I was wondering if you could even calibrate a TDS meter to accurately measure 
the colloidal silver ppm. Won't each CS generate some ionic silver that is 
unpredictable that will affect the measurements. I assume that a rough but fast 
estimate is the best you will ever do within a reasonable cost. And isn't tjat 
good enough? Esp when you just take a swig now and then?
 - Steve

----- Original Message -----
From: Wayne Fugitt <[email protected]>
To: [email protected] <[email protected]>
Sent: Fri Aug 15 19:27:41 2008
Subject: CS>( Unidentified subject) Why not identify it. ppm meters.

Evening Faith,

At 06:01 PM 8/15/2008, you wrote:

>Steve, what measures ppm?  I know it's been mentioned on this site 
>but I was not ready to really pay attention.  thanks.  Faith G.

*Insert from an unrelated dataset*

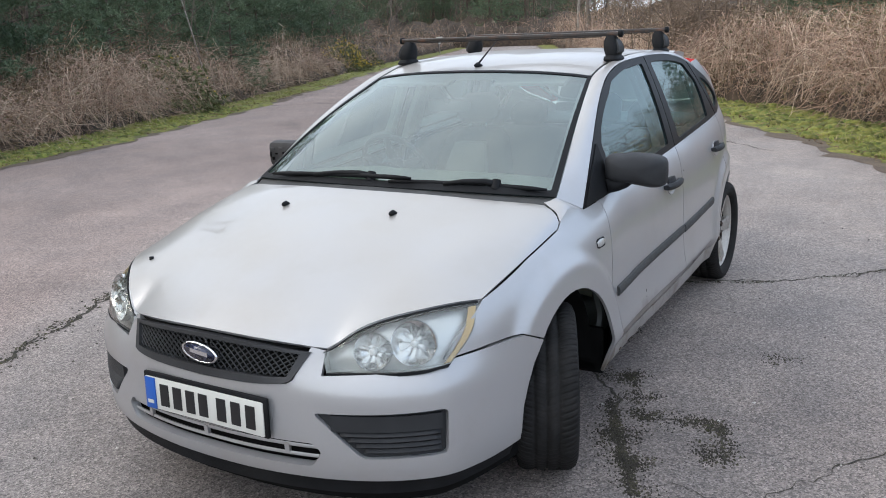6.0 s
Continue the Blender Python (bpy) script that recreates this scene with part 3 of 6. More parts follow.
C_NEAR = [(1.46, -0.75), (1.24, -0.30), (1.10, 0.02), (0.96, 0.30), (0.83, 0.58), (0.70, 0.80), (0.56, 1.06), (0.50, 1.5)]
C_NEAR2 = [(1.42, 0.22), (1.30, 0.54), (1.14, 0.50), (1.02, 0.47), (0.92, 0.66), (0.84, 0.86)]
C_BACK = [(0.62, 2.42), (0.88, 2.52), (1.16, 2.64), (1.35, 2.79), (1.75, 3.15), (2.66, 3.80), (3.1, 4.1)]
C_SEAM = [(-1.6, -1.8), (-1.97, -0.83), (-2.34, 0.0), (-2.94, 1.34), (-3.5, 2.45), (-4.15, 3.67), (-5.0, 5.38), (-6.66, 8.7)]
C_LEFT = [(0.15, 2.85), (-0.75, 3.9), (-1.45, 5.3), (-2.05, 6.6), (-2.7, 8.3), (-4.5, 13.1)]
for pts, w in ((C_NEAR, 0.022), (C_NEAR2, 0.010), (C_BACK, 0.016), (C_SEAM, 0.032), (C_LEFT, 0.040), ([(2.45, 3.75), (2.61, 3.46), (3.06, 2.46), (3.7, 1.57)], 0.02), ([(1.1, -0.95), (1.34, -0.44), (1.66, 0.17), (2.1, 0.75)], 0.007),
               ([(-12.4, 12.4), (-11.2, 13.3), (-9.9, 13.8)], 0.10), ([(-13.6, 20.8), (-12.4, 21.3), (-11.0, 21.5)], 0.14), ([(1.0, -0.1), (1.3, 0.0), (1.55, -0.3)], 0.006), ([(0.2, 8.2), (-1.2, 9.5), (-3.4, 10.4)], 0.03)):
    crack(pts, w)
WEB = []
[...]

  You asked a loaded question...........

  I have stated many times,  NO true PPM meter exists.  Ask the 
instrument manufacturers.

  One chemists stated there was one, but he was talking about 
laboratory instruments costing thousands of dollars.  Not a simple 
meter that most can afford, or want to afford.
Likely it is several meters masquerading as ONE !

  Even the meters that READ PPM have internal calculations that guess at ppm.

They are in fact EC meters.   Nothing more or nothing less.

Every EC meter I have seen or used had to be calibrated.

Either buy the calibrating solution or make it.

I have never seen a single message about calibrating the TDS meters.

Are they Self Calibrating ?   I doubt it.

I always use a laboratory grade EC meter to check my non laboratory EC meters.
Why not ?

And of course I have computer EC sensors that cost several hundred dollars.
Yes, they have to be calibrated, and scale factors calculated. (pH 
sensors also )

Typically, I believe only calculated ppm are close.  Even then, 
some  other things may enter into the picture.

ppm usually means every thing in the solution, not just one or a specific item.

Yes, some instruments exist to measure a single item.  Not that 
common or cheap.

I have written programs that does the ppm calculation for most of my 
purposes, even one that
does backwards ppm calculations.

Surely someone has written a program to do the Faraday Calculation.
I could do it and many others could also.

That should make most CS makers happy.